Im politischen Denken der Reformatoren ist die Spaltung Gottes abgebildet in der Lehre von den zwei Reichen und Regimenten. Grob und nicht ganz treffend gesagt: In Staat und politischer Gemeinschaft repräsentiert sich der Gott des Gesetzes, in Kirche und Glaubensgemeinschaft repräsentiert sich der Gott des Evangeliums. Die reformatorische Spaltung Gottes gerade auch im Raum des Politischen drängt auf Säkularisierung. Ganz allgemein wird der Gott des Gesetzes fragwürdig und unzuverlässig, weil er nicht mehr identisch ist mit dem eigentlichen Gott. Es liegt daher nahe, sich im Weltwirklichen auf das Verfügbare und Berechenbare zu konzentrieren, die Gesetze der Wirklichkeitsmechanismen zunehmend unabhängig von einem Gott des Gesetzes zu denken und sie auch zunehmend unabhängig von ihm nutzen zu lernen (das ist eine der zentralen Thesen der "Legitimität der Neuzeit" Hans Blumenbergs).
Das lutherische Denken unterstützt diesen Trend, indem es einerseits dem Politischen (dem Weltlichen überhaupt) weitgehende Eigenständigkeit zugesteht, andererseits, ohne einen tertius usus legis, der Absonderung des gelebten Glaubens durch eine die ganze Existenz ergreifende, spiritualisierte Frömmigkeit Vorschub leistet (etwa im Pietismus des 17. Jahrhunderts).

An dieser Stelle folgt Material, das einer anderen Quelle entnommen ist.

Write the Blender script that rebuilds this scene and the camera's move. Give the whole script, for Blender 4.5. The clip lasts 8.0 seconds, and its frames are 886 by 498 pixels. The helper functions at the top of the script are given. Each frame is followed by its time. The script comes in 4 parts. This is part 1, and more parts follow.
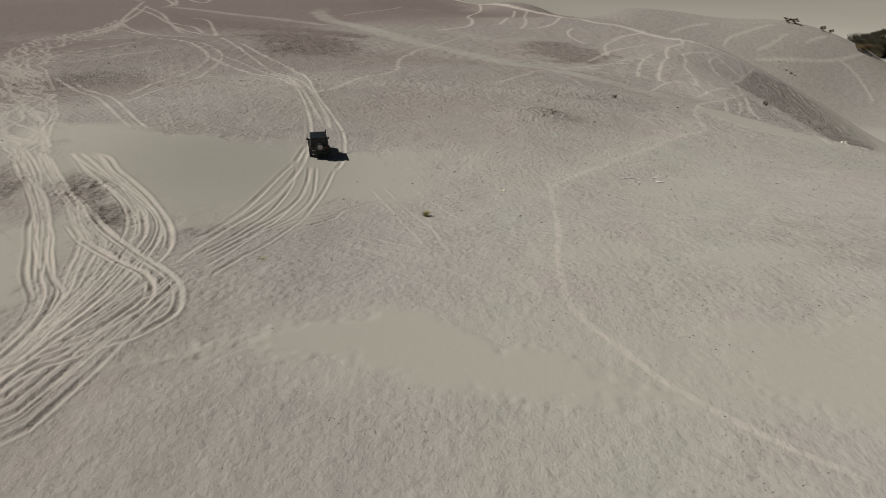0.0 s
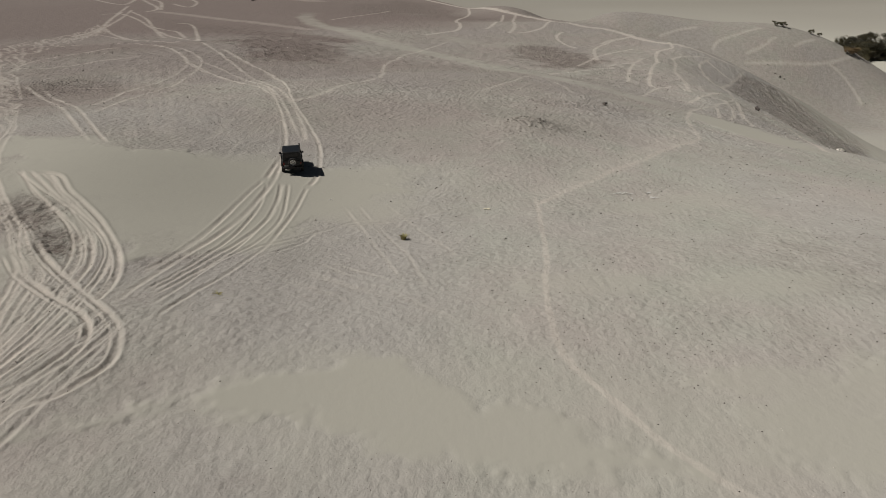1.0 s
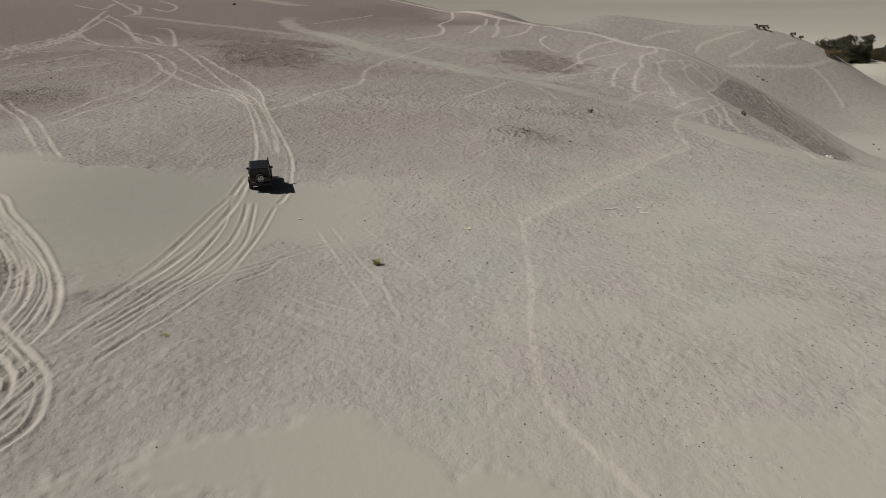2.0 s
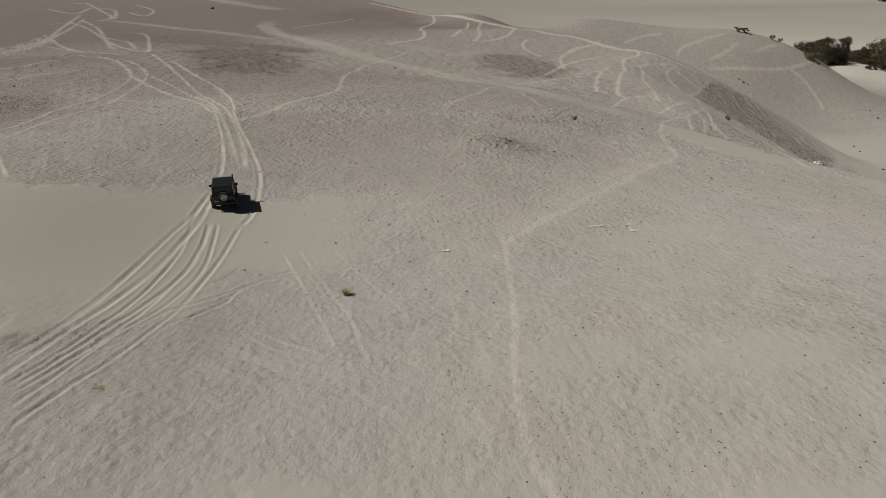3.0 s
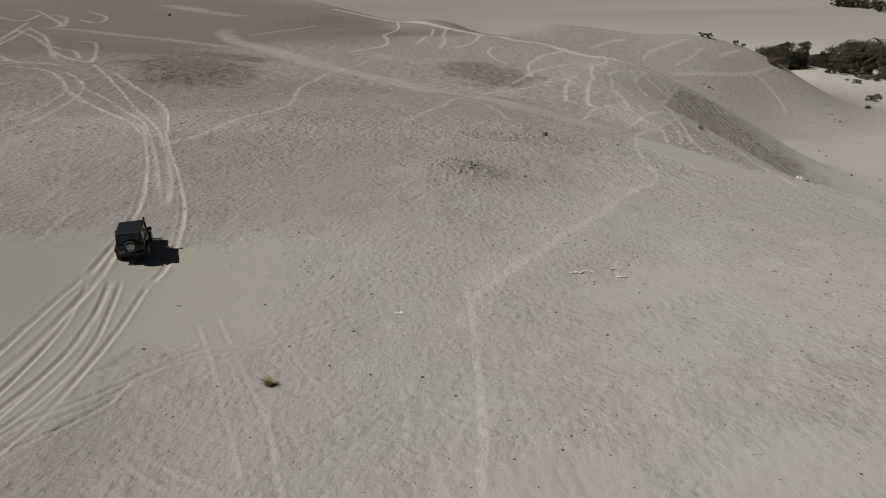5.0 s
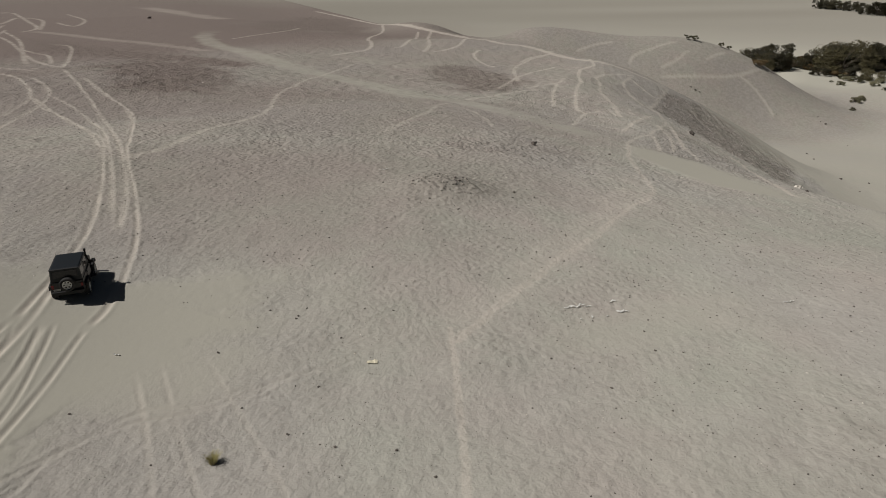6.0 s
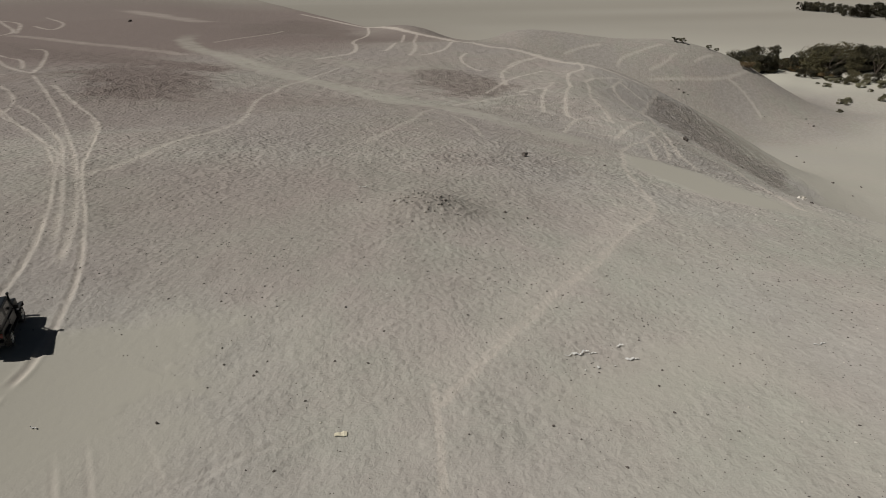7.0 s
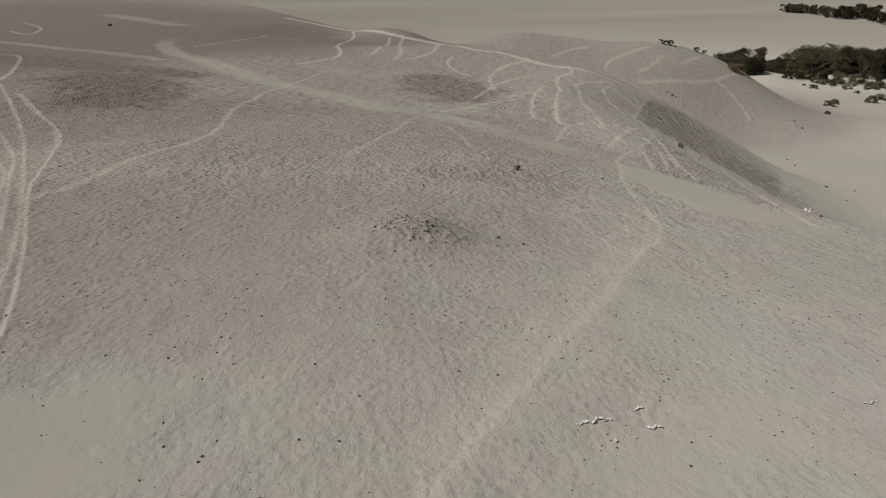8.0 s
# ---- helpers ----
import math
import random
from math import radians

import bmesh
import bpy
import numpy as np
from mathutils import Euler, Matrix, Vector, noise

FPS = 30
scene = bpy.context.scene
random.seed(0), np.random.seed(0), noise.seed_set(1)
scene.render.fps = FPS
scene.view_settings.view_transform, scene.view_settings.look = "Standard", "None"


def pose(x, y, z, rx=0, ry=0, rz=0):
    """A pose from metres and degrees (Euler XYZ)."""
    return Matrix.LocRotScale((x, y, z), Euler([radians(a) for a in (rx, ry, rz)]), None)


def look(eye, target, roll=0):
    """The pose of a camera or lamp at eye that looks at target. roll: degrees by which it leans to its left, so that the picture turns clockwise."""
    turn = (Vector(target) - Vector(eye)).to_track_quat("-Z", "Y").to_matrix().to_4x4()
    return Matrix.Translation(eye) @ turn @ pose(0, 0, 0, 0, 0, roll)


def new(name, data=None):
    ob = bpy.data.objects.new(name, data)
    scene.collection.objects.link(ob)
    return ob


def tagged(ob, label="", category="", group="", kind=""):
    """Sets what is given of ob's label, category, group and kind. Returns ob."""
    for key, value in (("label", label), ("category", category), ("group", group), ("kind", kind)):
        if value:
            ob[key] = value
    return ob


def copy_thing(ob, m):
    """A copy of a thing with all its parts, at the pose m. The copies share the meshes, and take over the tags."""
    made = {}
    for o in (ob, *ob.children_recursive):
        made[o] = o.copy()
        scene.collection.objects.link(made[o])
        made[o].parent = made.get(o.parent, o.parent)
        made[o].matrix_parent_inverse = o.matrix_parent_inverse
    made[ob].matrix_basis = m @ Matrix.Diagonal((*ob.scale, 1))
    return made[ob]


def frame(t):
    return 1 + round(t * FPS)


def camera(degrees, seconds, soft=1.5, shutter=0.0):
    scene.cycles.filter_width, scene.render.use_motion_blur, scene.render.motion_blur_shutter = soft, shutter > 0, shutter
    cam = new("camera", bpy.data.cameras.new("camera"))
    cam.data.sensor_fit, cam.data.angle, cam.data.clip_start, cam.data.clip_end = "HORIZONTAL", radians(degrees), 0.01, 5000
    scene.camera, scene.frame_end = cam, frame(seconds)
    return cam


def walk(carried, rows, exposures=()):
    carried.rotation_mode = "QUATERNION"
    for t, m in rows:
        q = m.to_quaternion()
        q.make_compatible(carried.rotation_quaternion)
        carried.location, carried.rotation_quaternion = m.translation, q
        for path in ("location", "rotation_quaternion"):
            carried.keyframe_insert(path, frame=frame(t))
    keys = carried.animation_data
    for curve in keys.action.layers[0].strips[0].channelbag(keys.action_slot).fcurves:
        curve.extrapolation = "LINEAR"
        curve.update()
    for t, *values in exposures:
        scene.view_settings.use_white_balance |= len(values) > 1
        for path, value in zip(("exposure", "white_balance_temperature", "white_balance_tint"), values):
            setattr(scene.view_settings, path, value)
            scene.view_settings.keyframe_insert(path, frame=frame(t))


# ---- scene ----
cam = camera(70.0, 8.0, soft=0.8)
# seconds, x, y, z, heading, pitch, roll: a level flight over the dunes
PATH = [
    (0, -0.01, 0.008, 14.518, -0.002, -24.324, 0.008),
    (0.5, 0.409, 1.896, 14.475, -0.356, -24.176, -0.012),
    (1, 0.777, 3.656, 14.447, -0.865, -24.027, -0.039),
    (1.5, 1.111, 5.335, 14.429, -1.488, -23.882, -0.066),
    (2, 1.43, 6.979, 14.417, -2.187, -23.74, -0.091),
    (2.5, 1.745, 8.627, 14.407, -2.931, -23.605, -0.111),
    (3, 2.07, 10.312, 14.396, -3.695, -23.476, -0.124),
    (3.5, 2.412, 12.059, 14.38, -4.455, -23.355, -0.13),
    (4, 2.778, 13.893, 14.359, -5.195, -23.241, -0.13),
    (4.5, 3.171, 15.827, 14.33, -5.904, -23.134, -0.124),
    (5, 3.592, 17.872, 14.294, -6.574, -23.033, -0.117),
    (5.5, 4.039, 20.032, 14.249, -7.205, -22.936, -0.11),
    (6, 4.508, 22.307, 14.197, -7.798, -22.841, -0.11),
    (6.5, 4.993, 24.688, 14.139, -8.362, -22.747, -0.121),
    (7, 5.483, 27.164, 14.077, -8.911, -22.648, -0.15),
    (7.5, 5.967, 29.716, 14.013, -9.461, -22.543, -0.205),
    (8, 6.431, 32.319, 13.951, -10.036, -22.427, -0.295),
]
walk(cam, [(t, pose(x, y, z, 90 + pitch, 0, yaw) @ pose(0, 0, 0, 0, 0, roll)) for t, x, y, z, yaw, pitch, roll in PATH],
     exposures=[(0, -0.08), (8, -0.17)])

# ---- light: a clear desert day, the sun high on the left ----
SUN_HIGH, SUN_WAY = 48.0, -90.0   # degrees: height, and compass turn from +y (minus: towards -x)
world = bpy.data.worlds.new("sky")
scene.world = world
world.use_nodes = True
wn, wl = world.node_tree.nodes, world.node_tree.links
sky = wn.new("ShaderNodeTexSky")
sky.sky_type, sky.sun_disc = "NISHITA", False
sky.sun_elevation, sky.sun_rotation = radians(SUN_HIGH), radians(SUN_WAY)
sky.air_density, sky.dust_density, sky.ozone_density = 1.0, 2.0, 1.0
wn["Background"].inputs[1].default_value = 0.009
wl.new(sky.outputs[0], wn["Background"].inputs[0])
sun = new("sun", bpy.data.lights.new("sun", "SUN"))
sun.data.energy, sun.data.angle, sun.data.color = 3.98, radians(0.53), (1.0, 0.965, 0.925)
az = radians(SUN_WAY)
sun.matrix_world = look((0, 0, 0), (-math.sin(az) * math.cos(radians(SUN_HIGH)), -math.cos(az) * math.cos(radians(SUN_HIGH)), -math.sin(radians(SUN_HIGH))))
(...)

Der Beitrag des calvinischen Denkens zur Säkularisierung ist ein anderer. Durch den calvinischen tertius usus legis sind politische Gemeinschaft und Glaubensgemeinschaft eng miteinander verzahnt, zugleich ist in diesem usus legis die totale Rationalisierung, die Vergesetzlichung und Vertaktung menschlicher Existenz angelegt. Während der Mensch unter dem tertius usus legis zunehmend gesetzlich zu funktionieren beginnt, entweicht der religiöse Geist – ein Geist, der den Menschen zwar treibt, der ihm aber auch Distanz verschafft zur Welt. Am Ende des calvinisch angestoßenen und betriebenen Säkularisierungsprozesses steht der moderne Mensch, der „Fachmensch ohne Geist“ und der „Genußmensch ohne Herz“ (Max Weber).

Nachbemerkung: Im Unterschied zu Max Weber sehe ich keinen Zusammenhang zwischen einer calvinistischen Erwählungsungewissheit und der modernen Rationalisierung insbesondere in ökonomischer Hinsicht. Vielmehr ist es gerade die Erwählungsgewissheit des Calvinisten, verbunden mit der im tertius usus legis auferlegten Verpflichtung, die den modernen, säkularen Rationalismus wesentlich befördert.